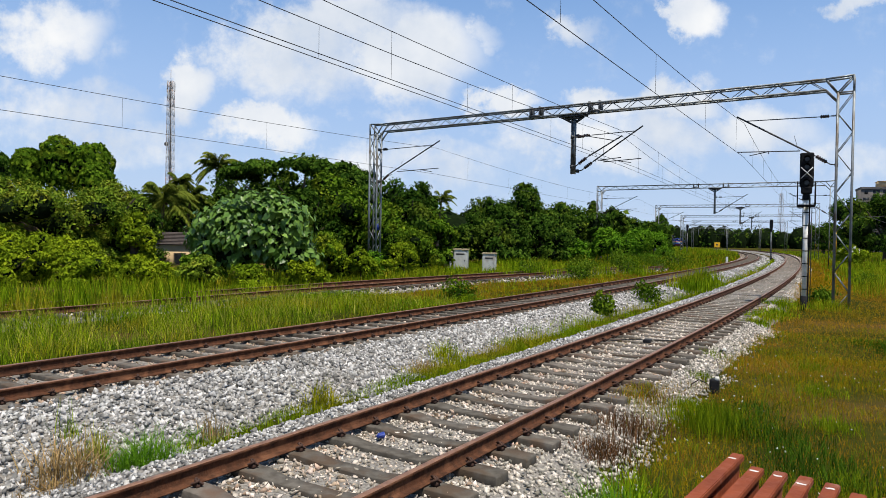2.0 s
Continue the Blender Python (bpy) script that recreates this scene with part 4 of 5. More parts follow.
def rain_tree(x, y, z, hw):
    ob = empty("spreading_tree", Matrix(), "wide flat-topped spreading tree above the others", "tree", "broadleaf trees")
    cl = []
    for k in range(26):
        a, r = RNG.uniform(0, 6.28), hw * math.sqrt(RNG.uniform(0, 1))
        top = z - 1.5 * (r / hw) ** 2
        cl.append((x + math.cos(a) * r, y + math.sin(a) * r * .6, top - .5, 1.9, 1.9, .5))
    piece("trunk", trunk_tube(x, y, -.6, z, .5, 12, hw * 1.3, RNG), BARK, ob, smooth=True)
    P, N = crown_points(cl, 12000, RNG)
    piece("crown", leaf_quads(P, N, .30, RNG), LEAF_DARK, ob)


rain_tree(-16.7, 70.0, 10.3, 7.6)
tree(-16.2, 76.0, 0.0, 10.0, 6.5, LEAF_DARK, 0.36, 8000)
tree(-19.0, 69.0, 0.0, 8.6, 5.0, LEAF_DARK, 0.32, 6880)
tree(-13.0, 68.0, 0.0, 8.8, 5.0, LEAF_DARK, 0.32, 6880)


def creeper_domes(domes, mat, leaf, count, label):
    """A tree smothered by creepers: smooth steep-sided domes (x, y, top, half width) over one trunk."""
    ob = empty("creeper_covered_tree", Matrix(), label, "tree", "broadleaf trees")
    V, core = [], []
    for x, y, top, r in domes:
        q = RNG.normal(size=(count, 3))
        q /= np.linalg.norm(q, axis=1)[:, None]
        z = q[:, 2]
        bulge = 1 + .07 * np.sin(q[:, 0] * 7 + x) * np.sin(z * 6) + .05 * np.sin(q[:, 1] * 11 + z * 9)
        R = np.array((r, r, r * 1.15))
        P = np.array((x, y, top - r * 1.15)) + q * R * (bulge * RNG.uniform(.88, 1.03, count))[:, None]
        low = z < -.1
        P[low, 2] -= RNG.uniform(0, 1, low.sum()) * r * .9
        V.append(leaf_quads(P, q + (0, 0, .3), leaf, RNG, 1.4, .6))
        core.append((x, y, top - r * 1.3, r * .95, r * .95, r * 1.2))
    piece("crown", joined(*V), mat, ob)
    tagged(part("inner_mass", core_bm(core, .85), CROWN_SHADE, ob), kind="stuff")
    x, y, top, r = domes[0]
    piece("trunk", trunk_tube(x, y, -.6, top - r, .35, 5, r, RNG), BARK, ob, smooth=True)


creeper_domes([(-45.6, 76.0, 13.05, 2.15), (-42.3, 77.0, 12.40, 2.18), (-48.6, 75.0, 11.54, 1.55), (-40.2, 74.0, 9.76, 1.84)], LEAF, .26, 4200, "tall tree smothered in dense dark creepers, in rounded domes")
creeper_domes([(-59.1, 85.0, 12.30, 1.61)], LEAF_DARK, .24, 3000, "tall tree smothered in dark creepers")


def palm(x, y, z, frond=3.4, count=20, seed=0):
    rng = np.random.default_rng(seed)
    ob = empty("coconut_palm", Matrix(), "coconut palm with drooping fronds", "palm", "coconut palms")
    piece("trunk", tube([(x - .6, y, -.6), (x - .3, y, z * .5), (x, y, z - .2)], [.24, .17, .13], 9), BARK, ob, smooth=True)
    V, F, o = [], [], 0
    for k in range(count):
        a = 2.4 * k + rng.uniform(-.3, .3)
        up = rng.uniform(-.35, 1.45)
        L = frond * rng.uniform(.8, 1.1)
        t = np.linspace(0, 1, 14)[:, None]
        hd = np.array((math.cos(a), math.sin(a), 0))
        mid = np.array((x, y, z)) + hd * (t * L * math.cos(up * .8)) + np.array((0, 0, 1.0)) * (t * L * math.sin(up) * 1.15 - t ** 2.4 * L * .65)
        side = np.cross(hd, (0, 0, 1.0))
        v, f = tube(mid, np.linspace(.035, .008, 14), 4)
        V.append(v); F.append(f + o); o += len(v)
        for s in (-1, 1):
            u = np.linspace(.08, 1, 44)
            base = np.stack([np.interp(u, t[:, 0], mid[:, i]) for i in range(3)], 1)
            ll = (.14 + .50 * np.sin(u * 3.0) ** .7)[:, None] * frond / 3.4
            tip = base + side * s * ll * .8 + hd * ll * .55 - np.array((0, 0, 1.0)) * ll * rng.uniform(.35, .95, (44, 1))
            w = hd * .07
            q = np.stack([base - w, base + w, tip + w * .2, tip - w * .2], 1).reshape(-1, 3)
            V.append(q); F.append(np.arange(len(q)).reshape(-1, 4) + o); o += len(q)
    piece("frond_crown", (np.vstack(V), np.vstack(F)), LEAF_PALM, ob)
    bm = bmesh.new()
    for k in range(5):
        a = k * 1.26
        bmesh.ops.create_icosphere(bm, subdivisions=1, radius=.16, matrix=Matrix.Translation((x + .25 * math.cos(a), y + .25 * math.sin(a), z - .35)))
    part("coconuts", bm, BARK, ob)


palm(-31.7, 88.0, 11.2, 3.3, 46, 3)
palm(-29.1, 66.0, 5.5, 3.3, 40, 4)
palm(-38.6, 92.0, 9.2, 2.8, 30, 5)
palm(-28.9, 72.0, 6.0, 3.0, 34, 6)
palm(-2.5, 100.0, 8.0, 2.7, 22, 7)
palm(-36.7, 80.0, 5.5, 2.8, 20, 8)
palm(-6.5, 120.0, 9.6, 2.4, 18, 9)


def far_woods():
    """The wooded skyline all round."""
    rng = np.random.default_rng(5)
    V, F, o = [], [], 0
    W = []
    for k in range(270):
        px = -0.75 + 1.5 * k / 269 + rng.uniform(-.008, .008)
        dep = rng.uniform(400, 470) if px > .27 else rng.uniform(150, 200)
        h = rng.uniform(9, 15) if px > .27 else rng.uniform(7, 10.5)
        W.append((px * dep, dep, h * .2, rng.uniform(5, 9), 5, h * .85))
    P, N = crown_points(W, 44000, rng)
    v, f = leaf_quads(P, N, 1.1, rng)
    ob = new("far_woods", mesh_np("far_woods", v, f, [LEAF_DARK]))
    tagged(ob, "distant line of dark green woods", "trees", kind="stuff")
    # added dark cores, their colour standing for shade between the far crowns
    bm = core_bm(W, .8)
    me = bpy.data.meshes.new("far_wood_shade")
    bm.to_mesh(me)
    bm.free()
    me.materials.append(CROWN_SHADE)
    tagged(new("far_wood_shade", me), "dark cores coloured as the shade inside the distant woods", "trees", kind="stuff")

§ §

◆ Your objective
Set the lines above down again, word for word, from the first through the one containing "r, RNG), BARK, ob, smooth=True)"; pictures excluded.

◆ Task response
2.0 s
Continue the Blender Python (bpy) script that recreates this scene with part 4 of 5. More parts follow.
def rain_tree(x, y, z, hw):
    ob = empty("spreading_tree", Matrix(), "wide flat-topped spreading tree above the others", "tree", "broadleaf trees")
    cl = []
    for k in range(26):
        a, r = RNG.uniform(0, 6.28), hw * math.sqrt(RNG.uniform(0, 1))
        top = z - 1.5 * (r / hw) ** 2
        cl.append((x + math.cos(a) * r, y + math.sin(a) * r * .6, top - .5, 1.9, 1.9, .5))
    piece("trunk", trunk_tube(x, y, -.6, z, .5, 12, hw * 1.3, RNG), BARK, ob, smooth=True)
    P, N = crown_points(cl, 12000, RNG)
    piece("crown", leaf_quads(P, N, .30, RNG), LEAF_DARK, ob)


rain_tree(-16.7, 70.0, 10.3, 7.6)
tree(-16.2, 76.0, 0.0, 10.0, 6.5, LEAF_DARK, 0.36, 8000)
tree(-19.0, 69.0, 0.0, 8.6, 5.0, LEAF_DARK, 0.32, 6880)
tree(-13.0, 68.0, 0.0, 8.8, 5.0, LEAF_DARK, 0.32, 6880)


def creeper_domes(domes, mat, leaf, count, label):
    """A tree smothered by creepers: smooth steep-sided domes (x, y, top, half width) over one trunk."""
    ob = empty("creeper_covered_tree", Matrix(), label, "tree", "broadleaf trees")
    V, core = [], []
    for x, y, top, r in domes:
        q = RNG.normal(size=(count, 3))
        q /= np.linalg.norm(q, axis=1)[:, None]
        z = q[:, 2]
        bulge = 1 + .07 * np.sin(q[:, 0] * 7 + x) * np.sin(z * 6) + .05 * np.sin(q[:, 1] * 11 + z * 9)
        R = np.array((r, r, r * 1.15))
        P = np.array((x, y, top - r * 1.15)) + q * R * (bulge * RNG.uniform(.88, 1.03, count))[:, None]
        low = z < -.1
        P[low, 2] -= RNG.uniform(0, 1, low.sum()) * r * .9
        V.append(leaf_quads(P, q + (0, 0, .3), leaf, RNG, 1.4, .6))
        core.append((x, y, top - r * 1.3, r * .95, r * .95, r * 1.2))
    piece("crown", joined(*V), mat, ob)
    tagged(part("inner_mass", core_bm(core, .85), CROWN_SHADE, ob), kind="stuff")
    x, y, top, r = domes[0]
    piece("trunk", trunk_tube(x, y, -.6, top - r, .35, 5, r, RNG), BARK, ob, smooth=True)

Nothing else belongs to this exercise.